I realize, now, that my past anger and anxiety and tension had its self-protective function – how it kept me distracted from the simple leap of being, of remaining here, where ever here is, so that I could at least do it justice through the art of witnessing. Anger is a deal like any other deal, a transaction that seems to remove that most threatening of enemies – uncertainty; but at the price of the very same attachment that the Buddha professed is at the heart of all suffering.
Of course the desire to capture and re-present any aspect of this wild and wavering world is an arrogance almost beyond saying; its present magic is so deep, so unique, so precious in its manifestation that it calls out to be preserved from the great maw of nothingness at the same moment that it passes away; we live it and we lose it, coming closer and closer to the fundamental realization that our true existence is as pure awareness, pure essence, nothing more and nothing less. Life is a stage and we are but players, insisting on doing something with our fortuitously granted lives, attaching great importance to its details and its outcome even as it fades into the ineffable cosmic background noise.

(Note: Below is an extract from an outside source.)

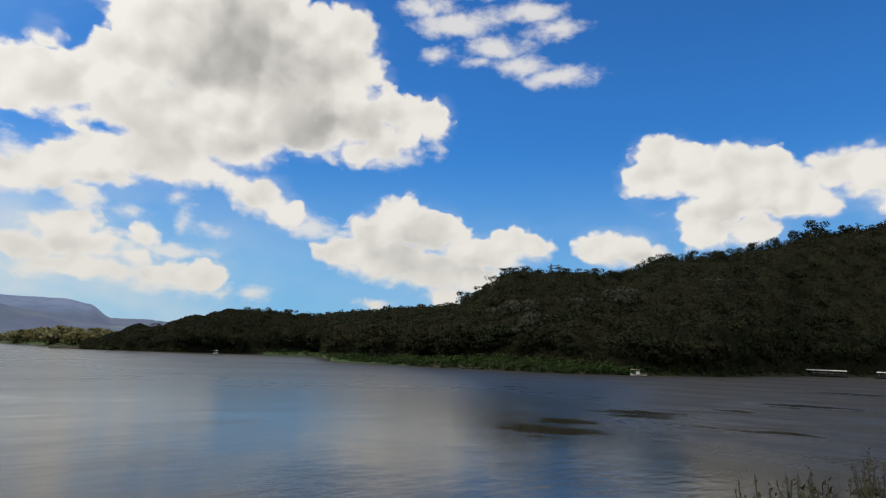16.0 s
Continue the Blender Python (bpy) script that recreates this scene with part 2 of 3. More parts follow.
# billows: each lump is bright towards the sun and grey behind
SIZES = ((0.16, 0.60), (0.36, 0.40))
billow = W.math("SUBTRACT", lumps_at(W.vec("ADD", stir, (-0.8, 1.3, 0)), SIZES), lumps_at(stir, SIZES))
soft = W.math("SUBTRACT", W.noise(W.vec("ADD", flat, (-0.8, 1.6, 0)), 0.16, 4.0, 0.5), W.noise(flat, 0.16, 4.0, 0.5))
heart = W.ramp(W.math("MULTIPLY_ADD", edge_lumps, 0.8, W.math("MULTIPLY_ADD", thin, 3.0, depth_at(bent, DARK))), -2.2, 3.6)
grey = W.math("ADD", W.ramp(sunside, 0.2, 4.5, 0.02, 0.34), W.math("MULTIPLY", heart, 0.50))
grey = W.math("ADD", grey, W.math("MULTIPLY_ADD", soft, 1.0, W.math("MULTIPLY", billow, 0.62)))
grey = W.math("ADD", W.math("MULTIPLY", grey, W.ramp(body, 0.1, 1.5)), 0.04, clamp=True)
sunlit = W.mix(W.ramp(el, 0.0, 14.0), (0.71, 0.69, 0.635), (0.80, 0.775, 0.73))
shaded = W.mix(W.ramp(el, 0.0, 14.0), (0.44, 0.44, 0.43), (0.40, 0.39, 0.365))
sunward = W.vec("DOT_PRODUCT", way, tuple(heading(SUN_AZ, SUN_EL) - Vector(EYE)), out=1)
silver = W.ramp(sunward, 0.58, 0.90, 1.0, 1.22)
cloud_light = W.vec("SCALE", W.mix(grey, sunlit, shaded))
W.feed(W.tree.nodes[-1], {3: silver})
air = W.tree.nodes.new("ShaderNodeTexSky")
air.sky_type, air.sun_disc, air.sun_elevation, air.sun_rotation = "NISHITA", False, radians(SUN_EL), radians(SUN_AZ)
air.air_density, air.dust_density, air.ozone_density = 1.0, 0.6, 3.0
deep = W.mix(1.0, air.outputs[0], (0.023, 0.073, 0.116), "MULTIPLY")
deep = W.mix(0.25, deep, (0.032, 0.160, 0.62))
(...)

But nonetheless I will plow on, will no doubt complete the project of my days, for am I not Irish and is not that what we do? Make something out of this mass of undefined stimuli, plow the unbroken ground, remove the stones and build some kind of crazy edifice that matters not and that time will inevitably wear away? To do that, in the full knowledge of its futility, is the only kind of heroism left to us moderns as we disappear into the subatomic world of bytes and waves.
It is what it is, the law of identity asserting its simple fullness as well as its complexity; today is today and should not be obscured by tomorrow or yesterday.